··· Data entries

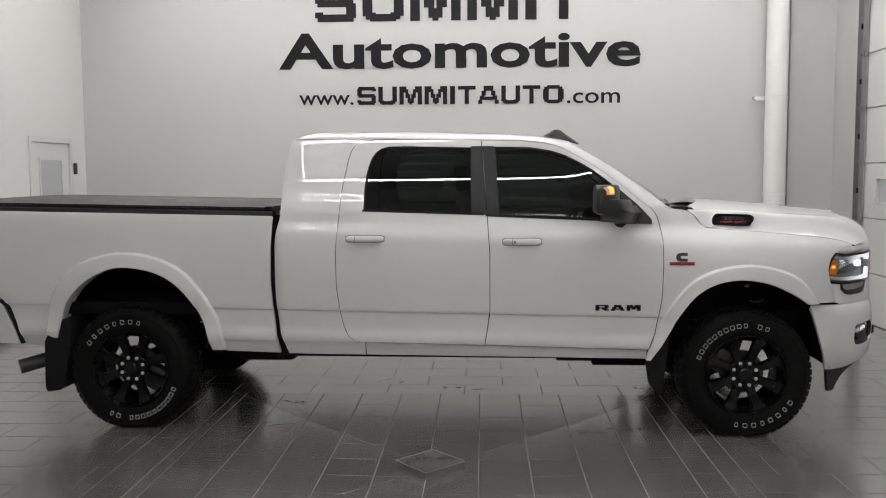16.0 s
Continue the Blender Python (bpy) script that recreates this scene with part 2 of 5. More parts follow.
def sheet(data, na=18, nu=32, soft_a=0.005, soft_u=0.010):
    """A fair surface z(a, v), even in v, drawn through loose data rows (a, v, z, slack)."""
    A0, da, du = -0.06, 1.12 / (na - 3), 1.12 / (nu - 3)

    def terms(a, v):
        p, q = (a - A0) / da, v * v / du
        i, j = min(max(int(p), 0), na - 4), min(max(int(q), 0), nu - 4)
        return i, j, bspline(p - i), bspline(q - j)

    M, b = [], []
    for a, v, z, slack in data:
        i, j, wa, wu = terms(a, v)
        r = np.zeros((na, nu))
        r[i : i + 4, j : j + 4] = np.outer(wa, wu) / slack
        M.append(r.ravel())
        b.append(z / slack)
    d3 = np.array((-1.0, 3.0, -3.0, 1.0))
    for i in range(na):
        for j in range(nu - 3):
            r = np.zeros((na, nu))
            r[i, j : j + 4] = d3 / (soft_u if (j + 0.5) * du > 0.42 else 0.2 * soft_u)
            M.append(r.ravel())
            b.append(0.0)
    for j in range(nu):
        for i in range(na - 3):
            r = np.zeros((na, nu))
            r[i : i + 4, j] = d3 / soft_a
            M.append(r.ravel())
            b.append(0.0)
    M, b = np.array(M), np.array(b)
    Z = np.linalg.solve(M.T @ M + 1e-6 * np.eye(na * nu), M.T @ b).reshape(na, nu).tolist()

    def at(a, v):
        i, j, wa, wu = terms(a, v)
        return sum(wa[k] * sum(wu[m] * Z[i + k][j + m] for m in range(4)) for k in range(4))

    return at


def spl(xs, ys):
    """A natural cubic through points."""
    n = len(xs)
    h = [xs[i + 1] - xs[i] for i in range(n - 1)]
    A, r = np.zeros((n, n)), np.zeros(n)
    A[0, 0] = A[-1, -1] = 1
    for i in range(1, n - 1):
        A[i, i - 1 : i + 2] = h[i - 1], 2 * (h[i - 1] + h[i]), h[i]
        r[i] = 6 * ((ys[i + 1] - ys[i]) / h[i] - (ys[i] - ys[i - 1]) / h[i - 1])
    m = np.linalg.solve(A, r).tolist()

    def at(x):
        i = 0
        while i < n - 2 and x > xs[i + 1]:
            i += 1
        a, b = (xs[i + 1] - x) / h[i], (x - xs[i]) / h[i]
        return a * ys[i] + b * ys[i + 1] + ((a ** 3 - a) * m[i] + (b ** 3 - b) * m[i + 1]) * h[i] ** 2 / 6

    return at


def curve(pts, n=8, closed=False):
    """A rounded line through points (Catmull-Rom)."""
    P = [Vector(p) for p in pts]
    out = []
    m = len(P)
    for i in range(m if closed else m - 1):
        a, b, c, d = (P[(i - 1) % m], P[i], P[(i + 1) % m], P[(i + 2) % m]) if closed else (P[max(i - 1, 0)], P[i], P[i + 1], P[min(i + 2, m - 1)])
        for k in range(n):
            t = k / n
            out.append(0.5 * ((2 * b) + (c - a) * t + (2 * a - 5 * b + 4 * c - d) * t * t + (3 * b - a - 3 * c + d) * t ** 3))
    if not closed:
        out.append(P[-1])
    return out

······
··· Data entries

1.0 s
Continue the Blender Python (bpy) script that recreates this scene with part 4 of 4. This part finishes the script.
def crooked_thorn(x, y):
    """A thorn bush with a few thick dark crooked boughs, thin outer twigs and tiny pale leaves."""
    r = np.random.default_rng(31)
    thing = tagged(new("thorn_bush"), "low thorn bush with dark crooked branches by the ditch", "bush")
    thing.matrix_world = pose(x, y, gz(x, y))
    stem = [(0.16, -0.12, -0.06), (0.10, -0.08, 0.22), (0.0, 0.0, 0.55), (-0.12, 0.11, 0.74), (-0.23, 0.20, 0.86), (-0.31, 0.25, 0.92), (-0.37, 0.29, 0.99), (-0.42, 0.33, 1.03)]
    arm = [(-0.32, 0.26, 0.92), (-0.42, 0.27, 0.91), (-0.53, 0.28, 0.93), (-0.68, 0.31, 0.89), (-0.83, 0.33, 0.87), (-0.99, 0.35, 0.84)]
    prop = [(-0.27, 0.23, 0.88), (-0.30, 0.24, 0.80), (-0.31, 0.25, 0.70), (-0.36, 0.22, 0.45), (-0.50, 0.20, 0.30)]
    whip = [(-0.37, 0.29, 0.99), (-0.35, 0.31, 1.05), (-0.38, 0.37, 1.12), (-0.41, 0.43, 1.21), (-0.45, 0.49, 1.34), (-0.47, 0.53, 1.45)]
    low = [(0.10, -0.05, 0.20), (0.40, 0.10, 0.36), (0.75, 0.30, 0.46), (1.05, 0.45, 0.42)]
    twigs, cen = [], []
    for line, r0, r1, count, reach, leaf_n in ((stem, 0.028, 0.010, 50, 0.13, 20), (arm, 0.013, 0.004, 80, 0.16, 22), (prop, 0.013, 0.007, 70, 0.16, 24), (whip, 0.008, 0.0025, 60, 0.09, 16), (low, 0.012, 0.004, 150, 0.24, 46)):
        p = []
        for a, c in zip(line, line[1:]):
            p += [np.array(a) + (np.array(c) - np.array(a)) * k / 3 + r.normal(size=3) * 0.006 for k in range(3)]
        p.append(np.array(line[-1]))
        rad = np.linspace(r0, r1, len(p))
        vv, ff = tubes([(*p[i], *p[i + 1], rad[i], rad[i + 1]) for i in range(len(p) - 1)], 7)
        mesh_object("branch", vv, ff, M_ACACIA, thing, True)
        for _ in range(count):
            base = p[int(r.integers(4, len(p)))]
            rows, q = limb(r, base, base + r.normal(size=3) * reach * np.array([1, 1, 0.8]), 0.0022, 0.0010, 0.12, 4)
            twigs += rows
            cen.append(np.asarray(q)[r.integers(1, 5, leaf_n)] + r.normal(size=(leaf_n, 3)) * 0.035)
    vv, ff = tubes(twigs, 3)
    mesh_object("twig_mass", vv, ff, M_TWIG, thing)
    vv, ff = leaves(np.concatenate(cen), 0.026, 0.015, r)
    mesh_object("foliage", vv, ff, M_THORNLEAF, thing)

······

» **What to work on**: Collect each line containing the string "that".

» **Output below**:
Continue the Blender Python (bpy) script that recreates this scene with part 2 of 5. More parts follow.
Continue the Blender Python (bpy) script that recreates this scene with part 4 of 4. This part finishes the script.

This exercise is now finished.